THE EXERCISE: Without the pictures, can you quote each line below exactly?

-------

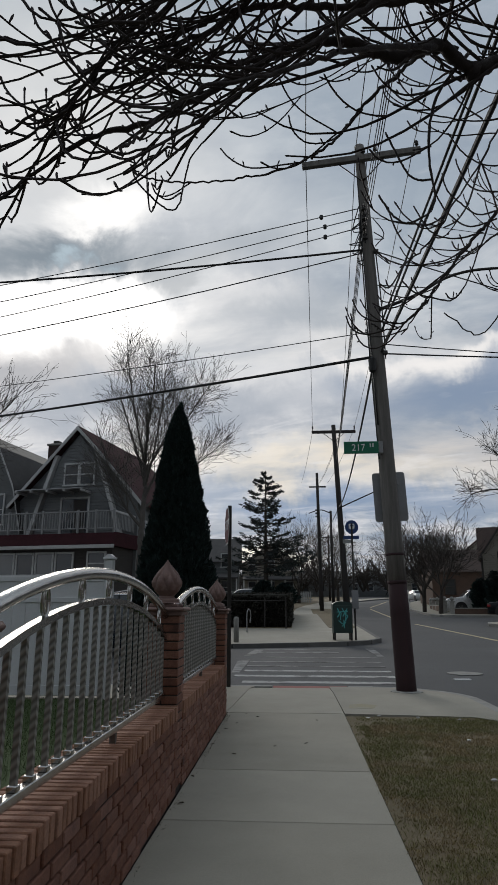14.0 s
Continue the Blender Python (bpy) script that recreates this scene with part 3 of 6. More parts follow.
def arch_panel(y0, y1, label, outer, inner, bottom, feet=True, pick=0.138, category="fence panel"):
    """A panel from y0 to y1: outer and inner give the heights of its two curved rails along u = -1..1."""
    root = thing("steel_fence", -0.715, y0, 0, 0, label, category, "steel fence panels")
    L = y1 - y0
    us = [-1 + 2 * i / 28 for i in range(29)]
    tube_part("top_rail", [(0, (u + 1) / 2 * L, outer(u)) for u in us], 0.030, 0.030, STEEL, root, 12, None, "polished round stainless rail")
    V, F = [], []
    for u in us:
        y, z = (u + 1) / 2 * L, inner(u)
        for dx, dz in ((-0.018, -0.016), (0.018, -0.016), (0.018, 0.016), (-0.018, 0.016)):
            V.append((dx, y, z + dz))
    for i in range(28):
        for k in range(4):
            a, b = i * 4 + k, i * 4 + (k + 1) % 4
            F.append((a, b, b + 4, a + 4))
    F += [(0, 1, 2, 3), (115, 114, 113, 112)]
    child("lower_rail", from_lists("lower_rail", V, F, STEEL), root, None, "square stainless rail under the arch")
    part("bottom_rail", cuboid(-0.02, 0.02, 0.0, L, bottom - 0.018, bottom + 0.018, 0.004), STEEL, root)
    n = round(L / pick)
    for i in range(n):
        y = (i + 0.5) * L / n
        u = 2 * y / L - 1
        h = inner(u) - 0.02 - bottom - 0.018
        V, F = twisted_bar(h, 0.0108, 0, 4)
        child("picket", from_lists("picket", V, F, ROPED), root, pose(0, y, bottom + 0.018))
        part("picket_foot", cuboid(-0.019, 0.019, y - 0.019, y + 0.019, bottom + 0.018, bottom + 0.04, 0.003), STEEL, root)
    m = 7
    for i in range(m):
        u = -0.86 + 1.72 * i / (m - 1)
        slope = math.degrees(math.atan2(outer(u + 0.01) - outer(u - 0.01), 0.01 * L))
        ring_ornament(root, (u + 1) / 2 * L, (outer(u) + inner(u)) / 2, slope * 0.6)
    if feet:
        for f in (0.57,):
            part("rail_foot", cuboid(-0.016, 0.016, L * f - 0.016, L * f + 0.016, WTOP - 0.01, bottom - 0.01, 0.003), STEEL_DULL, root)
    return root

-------

TASK RESPONSE:
14.0 s
Continue the Blender Python (bpy) script that recreates this scene with part 3 of 6. More parts follow.
def arch_panel(y0, y1, label, outer, inner, bottom, feet=True, pick=0.138, category="fence panel"):
    """A panel from y0 to y1: outer and inner give the heights of its two curved rails along u = -1..1."""
    root = thing("steel_fence", -0.715, y0, 0, 0, label, category, "steel fence panels")
    L = y1 - y0
    us = [-1 + 2 * i / 28 for i in range(29)]
    tube_part("top_rail", [(0, (u + 1) / 2 * L, outer(u)) for u in us], 0.030, 0.030, STEEL, root, 12, None, "polished round stainless rail")
    V, F = [], []
    for u in us:
        y, z = (u + 1) / 2 * L, inner(u)
        for dx, dz in ((-0.018, -0.016), (0.018, -0.016), (0.018, 0.016), (-0.018, 0.016)):
            V.append((dx, y, z + dz))
    for i in range(28):
        for k in range(4):
            a, b = i * 4 + k, i * 4 + (k + 1) % 4
            F.append((a, b, b + 4, a + 4))
    F += [(0, 1, 2, 3), (115, 114, 113, 112)]
    child("lower_rail", from_lists("lower_rail", V, F, STEEL), root, None, "square stainless rail under the arch")
    part("bottom_rail", cuboid(-0.02, 0.02, 0.0, L, bottom - 0.018, bottom + 0.018, 0.004), STEEL, root)
    n = round(L / pick)
    for i in range(n):
        y = (i + 0.5) * L / n
        u = 2 * y / L - 1
        h = inner(u) - 0.02 - bottom - 0.018
        V, F = twisted_bar(h, 0.0108, 0, 4)
        child("picket", from_lists("picket", V, F, ROPED), root, pose(0, y, bottom + 0.018))
        part("picket_foot", cuboid(-0.019, 0.019, y - 0.019, y + 0.019, bottom + 0.018, bottom + 0.04, 0.003), STEEL, root)
    m = 7
    for i in range(m):
        u = -0.86 + 1.72 * i / (m - 1)
        slope = math.degrees(math.atan2(outer(u + 0.01) - outer(u - 0.01), 0.01 * L))
        ring_ornament(root, (u + 1) / 2 * L, (outer(u) + inner(u)) / 2, slope * 0.6)
    if feet:
        for f in (0.57,):
            part("rail_foot", cuboid(-0.016, 0.016, L * f - 0.016, L * f + 0.016, WTOP - 0.01, bottom - 0.01, 0.003), STEEL_DULL, root)
    return root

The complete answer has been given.